Failure to pursue case labelled “a cop-out".

Internal Affairs has abandoned an investigation into alleged irregular payments for a thoroughbred racehorse made by Sir Owen Glenn's charity.

After being under investigation for 18 months, the Glenn Family Foundation Charitable Trust charity was voluntarily deregistered on December1.

The charities regulator launched an investigation after emails appeared to show payments from the Glenn Family Foundation to a bloodstock company and Sir Owen's personal bank account.

The alleged irregular payments surfaced in an email from former trust chief executive Peter McGlashan to Sir Owen, in which he wrote "large international transfer payments you requested be made to Bloodstocks Ltd and to your account in Sydney".


McGlashan's email stated the payments "are not typical" of a charitable trust and will "no doubt need explaining" when the charity's accounts were being prepared.

Charities service general manager Lesa Kalapu defended the length of the investigation, and lack of a resolution, saying there had been delays because Sir Owen lived overseas. "Purely because of the scale, and the international aspect to it, there were delays." She said there was a "fair level of co-operation".

Sir Owen told the Herald on Sunday negative media coverage had forced him to leave New Zealand.

"It's why I pulled out my foundation from New Zealand, mate, all the things I'd hoped to do there.

"I'm still doing it privately in my own way one to one but New Zealand, thanks to you guys, has lost me."

In July 2012, the multimillionaire businessman said he would donate $8 million to community organisations in South Auckland through his charitable trust.

But many projects were never delivered, as Sir Owen focused on his Glenn Inquiry, which released its findings this month.

Charity expert Michael Gousmett has labelled the failure to pursue the investigation a cop-out.


"To brush it under the carpet, [Internal Affairs] is basically abdicating their responsibility," Gousmett said.

"They tend to pick on the low-hanging fruit and you would have to question what the real purpose of the regulator is."

Labour Internal Affairs spokesman Trevor Mallard said Internal Affairs had been reluctant and "very, very slow" to prosecute charities. Watchdogs such as Internal Affairs were often outgunned.

"The lawyers who are working for people who are setting up these sometimes charitable - sometimes allegedly charitable - are getting paid 10 times more than the Crown lawyers."

Since the Charities Service came under the Department of Internal Affairs in July 2012, 1070 charities have been voluntarily deregistered.

Daughter's sad history

Sir Owen Glenn's daughter has "been through the fires of hell" with a record of drug-fuelled criminal offending.

While the multi-millionaire has been campaigning to rid New Zealand of child abuse and domestic violence, he has experienced first-hand the ravages of drugs in his family.
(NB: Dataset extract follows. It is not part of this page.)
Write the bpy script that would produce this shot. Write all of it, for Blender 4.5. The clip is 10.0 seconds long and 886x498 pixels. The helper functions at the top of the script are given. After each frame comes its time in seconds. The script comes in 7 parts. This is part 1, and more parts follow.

Michelle Elise Glenn, 32, has been arrested and jailed in the past two years for crimes including heroin possession, according to documents provided by the California District Attorney.

Most recently, she was released in May after spending three months in jail for possession of heroin, hypodermic needles and an opium pipe.

She was also charged with drink driving.

Last year, the mother-of-two, was arrested by the Orange Police Department for possession of methamphetamine, heroin and an opium pipe.

The year before she and two men were charged with 10 felony counts, including possession of materials to make counterfeit notes and burglary of a restaurant and chemist, District Attorney Tony Rackauckas said.

It is unclear from the documents whether she was convicted on these charges.

Michelle was born in California, the fourth of six children, to Sir Owen's second wife, and lists Redondo Beach in southwest Los Angeles as her home town.

Speaking from Sydney, Sir Owen told the Herald on Sunday: "My daughter has been through the fires of hell."

Sir Owen was reluctant to discuss his daughter's offending in greater detail.

"You don't even know one per cent of the story of what happened to her. I'm not going to talk about my private life."